Which sounds better after a disaster: a social media post to customers that your systems will be back up “soon” or you will be back online no later than 10AM?
If you don’t regularly test your backup and recovery process, you have no idea if your backups actually work or how long it will take to restore your systems. Are you willing to take that chance?
Let’s say your infrastructure team is responsible for developing a backup, restore, and recovery process. Since your infrastructure has never had a problem, the same must hold true for the backups, right? This is faulty logic.
If testing is never performed on your backup and restore processes, you will never know:
- Does the process work?
- Are your personnel familiar with your backup and recovery procedures?
- Are backups complete and timely?
- How long does it take to restore your system to working order?
- What bugs might occur during the backup or recovery process that can be fixed?
How to Make Backup and Recovery Testing Effective
All backup testing procedures should be automated as much as possible, so human resources are not pulled away from their day-to-day tasks. In an ideal world, testing would be performed every time your system completed a backup. However, this is usually impractical due to time and resource constraints. Nonetheless, testing backup and recovery procedures does need to happen on a regular basis to ensure the processes work, and that they can handle more data as your business grows. While the actual backup and recovery steps will vary by organization, there are generally three types of backups and testing processes:
1. Spot check file system backups
File-level backup is basic and usually for PCs and servers. To make sure you can recover lost files, you should try recovering these files from the backup to a new temporary folder and then compare them to the originals. Are they the same size? Can you open the restored files and view their contents? By using this simple test, you confirm you know how to find files in your backup system, the backups are current, and you are familiar with the backup system’s restore functionality.

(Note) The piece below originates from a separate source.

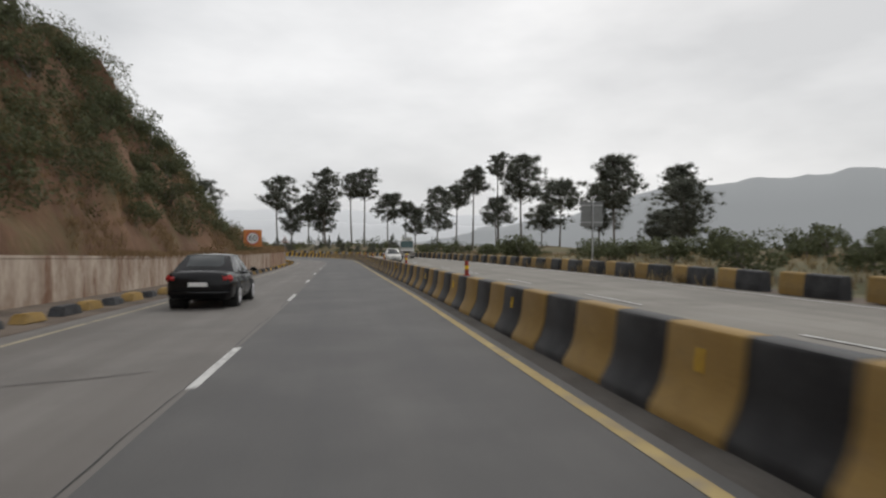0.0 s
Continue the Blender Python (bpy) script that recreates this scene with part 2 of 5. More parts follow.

2. Full system restore test
This second recovery test is a bit more challenging because it’s time-consuming and requires sufficient free space to accommodate the volume of restored data. However, this test ensures you can recover from total data loss. In this situation, you’re going to need to complete a full system restore, which will require a spare or virtual computer.
After the system is restored, randomly sample files to make sure they were restored properly and test applications and services to ensure they work as expected. If the restored spare or virtual computer is working as expected and the sampled files are correct, you’ll know the test was a success and your backup is working.
3. Database Recovery and Verification
Database backup and recovery works a bit differently than the previous two tests.
First, when testing database backup and recovery, you absolutely must have a place to restore the data to that won’t interfere with the original database. The database should be restored to a server that is running the same type and version of the original database management system. If you don’t have a spare server, it’s possible to recover the database to the original server--but be careful. If you’re forced to do this, you will need to use a different name for the restored database so you don’t overwrite your real database or interfere with production use of that database.
Once restored, there are three types of tests you can perform for verification:
- Run a spot check. Run queries against the production database and recovered database and compare the results. If the results match, you know the recovery was a success.
- Run a macro test. In this case, simply count the number of rows in a critical table or get the over-all size of the database. These numbers should roughly match your production database and any differences should be easily explainable by the normal operation of the database.
- Run an application test. The idea is to connect your applications to the recovered database and make sure they operate correctly. This is a little harder to setup, but it is very effective.
When to Test Your Backup and Recovery Process
Backup testing best practices dictate that you setup a dedicated schedule for your data. Testing your backups once a year is better than never; however, moving to a quarterly or monthly schedule increases the assurance that when you need to restore, you can. If you can automate backup testing procedures, you can run them at night or on weekends when employees and customers are not interacting with the system.